* TASK BRIEF *
From the first line of the listing below to the line with "import numpy as np", print each line exactly, and nothing more. Leave out the pictures.

* PROVIDED MATERIAL *
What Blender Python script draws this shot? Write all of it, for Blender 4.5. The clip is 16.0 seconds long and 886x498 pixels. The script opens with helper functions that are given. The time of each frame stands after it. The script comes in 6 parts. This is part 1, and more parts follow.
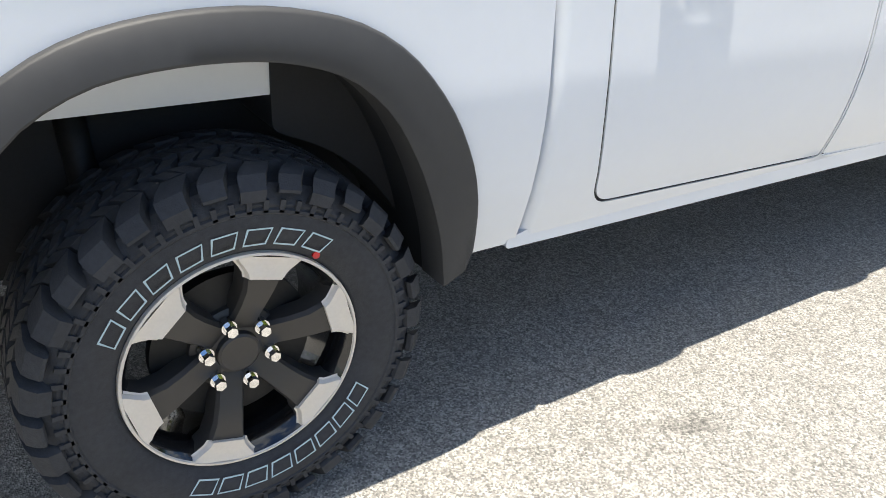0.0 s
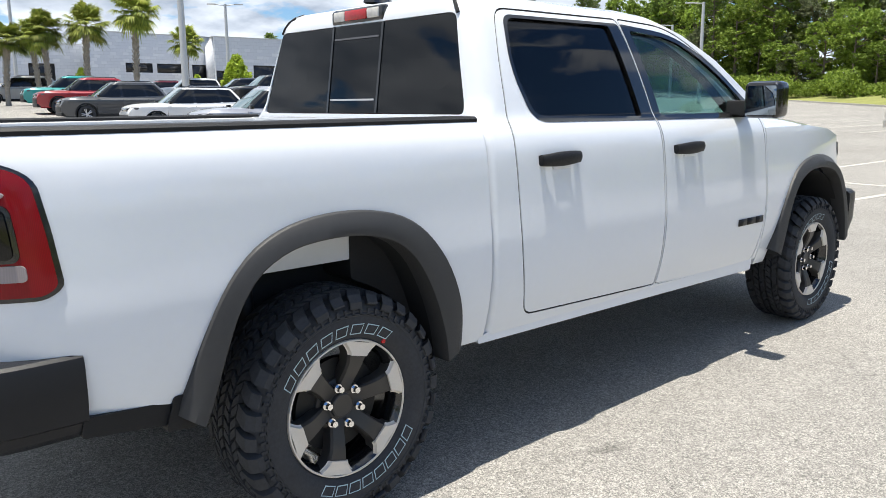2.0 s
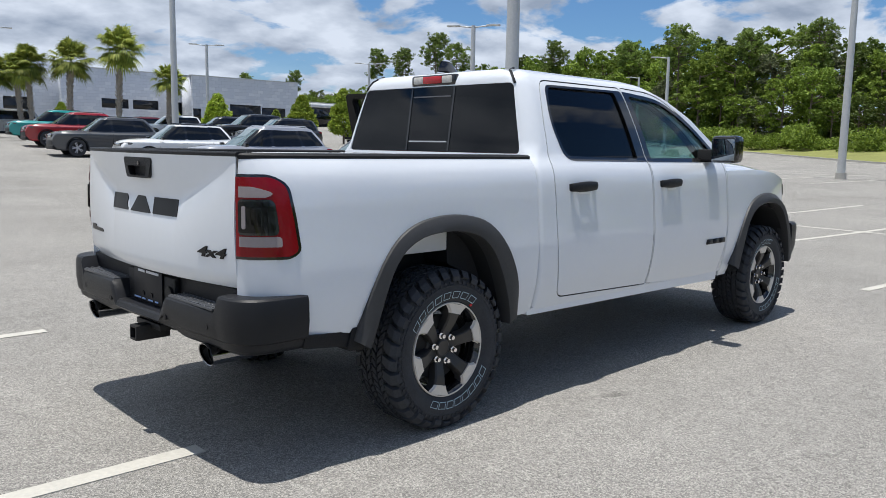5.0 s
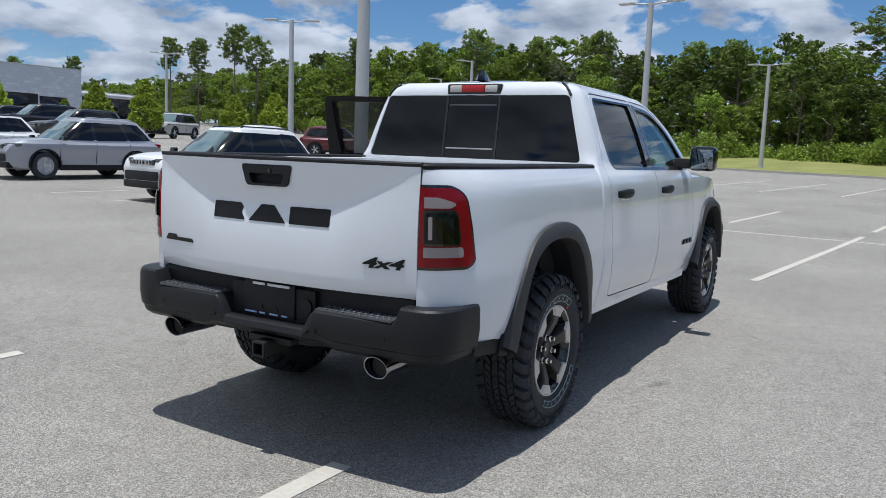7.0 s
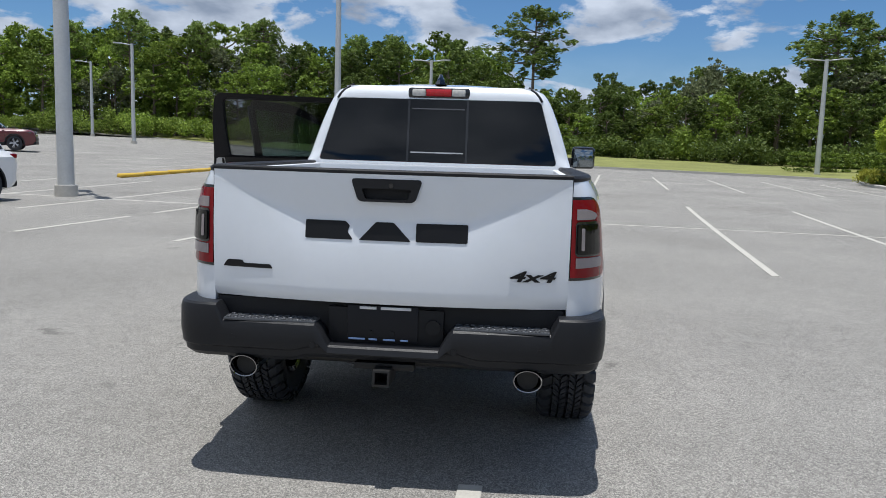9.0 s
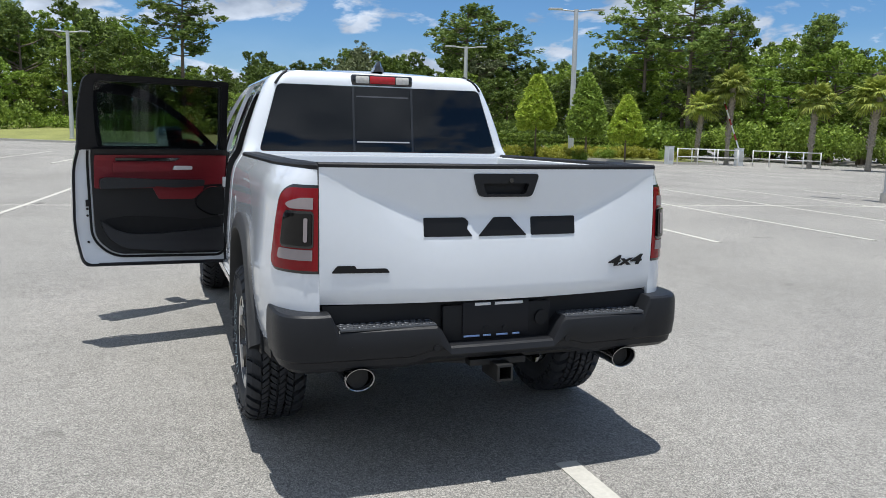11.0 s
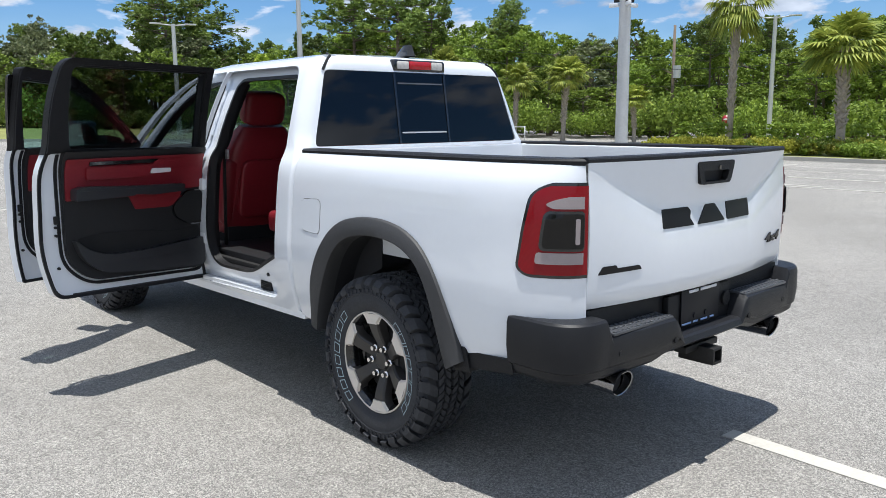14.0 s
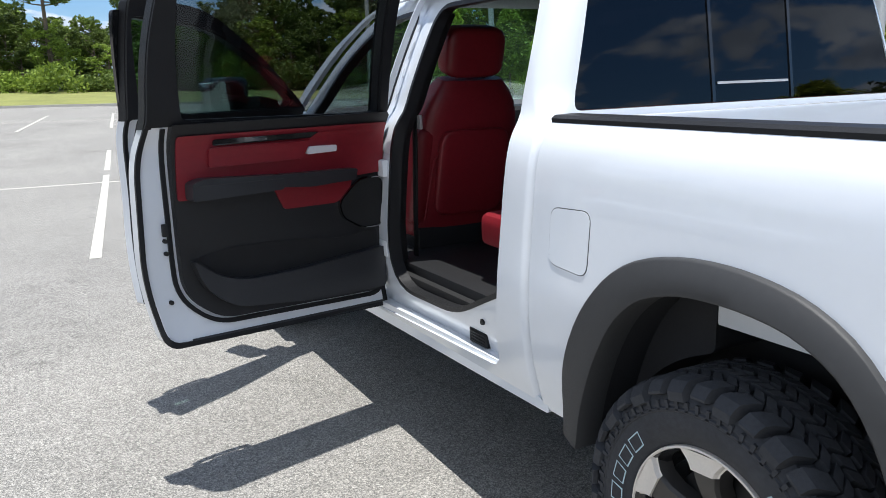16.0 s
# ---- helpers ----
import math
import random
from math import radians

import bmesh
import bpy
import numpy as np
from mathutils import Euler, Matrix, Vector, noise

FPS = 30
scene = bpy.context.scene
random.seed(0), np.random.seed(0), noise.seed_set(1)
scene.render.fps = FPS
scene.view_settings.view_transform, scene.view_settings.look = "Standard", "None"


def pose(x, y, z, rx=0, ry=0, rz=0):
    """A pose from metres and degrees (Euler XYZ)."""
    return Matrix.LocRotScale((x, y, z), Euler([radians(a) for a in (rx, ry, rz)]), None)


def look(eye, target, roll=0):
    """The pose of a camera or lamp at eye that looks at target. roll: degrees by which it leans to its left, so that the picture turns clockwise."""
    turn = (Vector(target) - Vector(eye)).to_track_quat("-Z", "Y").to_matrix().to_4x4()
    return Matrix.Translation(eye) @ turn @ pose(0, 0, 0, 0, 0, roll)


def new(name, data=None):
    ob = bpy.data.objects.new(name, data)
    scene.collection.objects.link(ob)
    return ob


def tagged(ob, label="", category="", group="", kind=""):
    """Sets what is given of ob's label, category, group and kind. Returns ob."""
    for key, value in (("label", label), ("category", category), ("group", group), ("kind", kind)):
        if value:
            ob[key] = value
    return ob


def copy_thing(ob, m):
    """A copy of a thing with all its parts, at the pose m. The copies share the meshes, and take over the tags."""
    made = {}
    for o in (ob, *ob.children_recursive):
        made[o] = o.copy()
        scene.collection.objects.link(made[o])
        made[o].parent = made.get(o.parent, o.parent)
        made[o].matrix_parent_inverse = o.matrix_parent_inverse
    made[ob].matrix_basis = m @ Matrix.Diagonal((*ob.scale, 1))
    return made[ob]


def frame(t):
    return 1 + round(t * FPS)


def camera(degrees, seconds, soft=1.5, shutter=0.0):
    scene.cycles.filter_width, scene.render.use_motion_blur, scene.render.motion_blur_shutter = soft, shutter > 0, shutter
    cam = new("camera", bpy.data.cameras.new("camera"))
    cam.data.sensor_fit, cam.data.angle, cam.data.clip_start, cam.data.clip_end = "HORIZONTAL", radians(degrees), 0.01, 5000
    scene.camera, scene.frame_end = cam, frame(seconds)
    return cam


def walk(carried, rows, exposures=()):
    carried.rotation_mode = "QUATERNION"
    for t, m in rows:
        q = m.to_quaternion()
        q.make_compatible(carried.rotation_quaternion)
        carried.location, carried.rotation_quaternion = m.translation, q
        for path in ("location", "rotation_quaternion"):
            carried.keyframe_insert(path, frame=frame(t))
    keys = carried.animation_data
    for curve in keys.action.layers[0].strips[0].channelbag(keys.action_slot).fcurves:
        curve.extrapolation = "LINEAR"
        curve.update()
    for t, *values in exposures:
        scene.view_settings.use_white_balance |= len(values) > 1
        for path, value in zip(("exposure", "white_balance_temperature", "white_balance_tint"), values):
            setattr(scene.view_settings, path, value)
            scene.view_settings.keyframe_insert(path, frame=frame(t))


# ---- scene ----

* EXERCISE ANSWER *
What Blender Python script draws this shot? Write all of it, for Blender 4.5. The clip is 16.0 seconds long and 886x498 pixels. The script opens with helper functions that are given. The time of each frame stands after it. The script comes in 6 parts. This is part 1, and more parts follow.
0.0 s
2.0 s
5.0 s
7.0 s
9.0 s
11.0 s
14.0 s
16.0 s
# ---- helpers ----
import math
import random
from math import radians

import bmesh
import bpy
import numpy as np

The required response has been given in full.